The Cabinet Office estimates Whitehall departments could save £1.4bn per year by centralising finance and human resources (HR).

But though projects going ahead in the NHS and HM Prison Service are on course for significant cost savings, progress across the sector is slow.

December

£50k-worth of computers lost by Department of Justice

Days after the HMRC missing disks scandal, the Ministry of Justice (MoJ) has revealed that a desktop computer and 26 laptops worth £50,000 have gone missing this year.

Last year departments lost a total of 292 computers, many of them from the Home Office and Ministry of Defence.

Somerset pioneers IT sharing

A £450m joint venture between two West Country councils and IBM could be the first of its kind in the country if a local police authority also signs up to the scheme.
The new company, called Southwest One, will focus on improving the delivery of key IT services, including design, finance and human resources, to Somerset County Council (SCC) and Taunton Deane Borough Council (TDBC).

And if Avon and Somerset Police Authority goes ahead with its plans to join, the councils claim it will be the UK’s first cross-sector shared service partnership.

Government has "a long way to go" on IT strategy, says PM
Prime minister Gordon Brown has told MPs that the government "has a long way to go" on its IT strategy.

In an appearance before Parliament's Liaison Committee to discuss a variety of government issues, Brown talked about IT in response to questions from Andrew Miller, chairman of parliamentary IT body Pitcom.
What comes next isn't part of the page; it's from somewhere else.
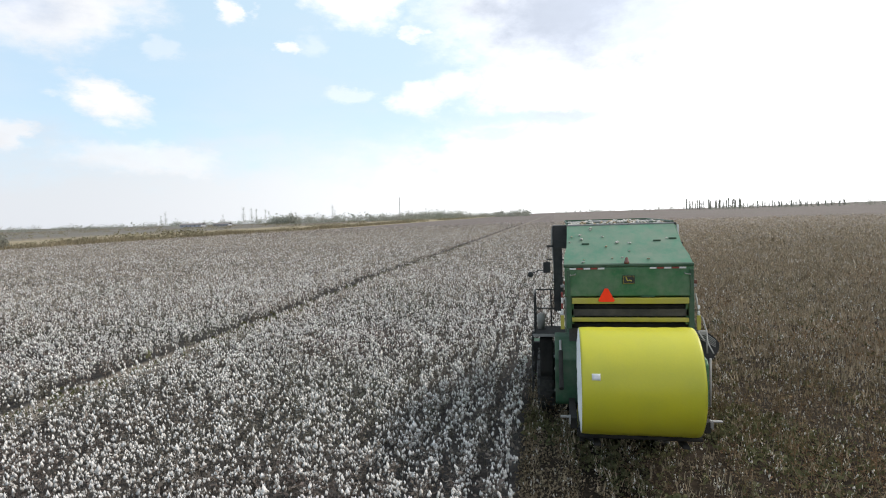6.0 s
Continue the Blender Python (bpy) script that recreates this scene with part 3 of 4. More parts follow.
def make_litter():
    """Dry leaves and burrs blown behind the machine, thickest in the fresh swath."""
    rng = np.random.default_rng(17)
    shapes = [stack([leaf(rng, rng.normal(0, 1, 3) * (0.07, 0.07, 0.012), rng.uniform(0.025, 0.046)) for _ in range(3)]) for _ in range(8)]
    n = 24000
    x = EDGE + 0.05 + 13 * rng.uniform(0, 1, n) ** 1.8
    y = rng.uniform(-28, 22, n)
    kept = ((y < 9) | (x > 2.2)) & (rng.uniform(0, 1, n) < 0.3 + patchy(np.stack([x, y], -1), 1.1, 3.0))
    x, y = x[kept], y[kept]
    s = rng.uniform(0.6, 1.3, len(x))
    scatter("leaf_litter", shapes, np.column_stack([x, y, np.full(len(x), 0.035)]), np.stack([s, s, s], -1), M_LITTER,
            "dry brown leaves and burrs lying on the soil", "leaf litter", seed=18)


make_cotton()
make_stubble()
make_weeds()
make_litter()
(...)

He acknowledged that lessons were still being learned on the best use of technology.

Three million records lost in another government data scandal

The UK government has revealed that a US-based IT contractor has "lost" the records of three million British learner drivers in the latest missing data scandal to hit Whitehall.

Transport secretary Ruth Kelly was forced to confess to the second major security breach involving personal records from a government department in statement to MPs.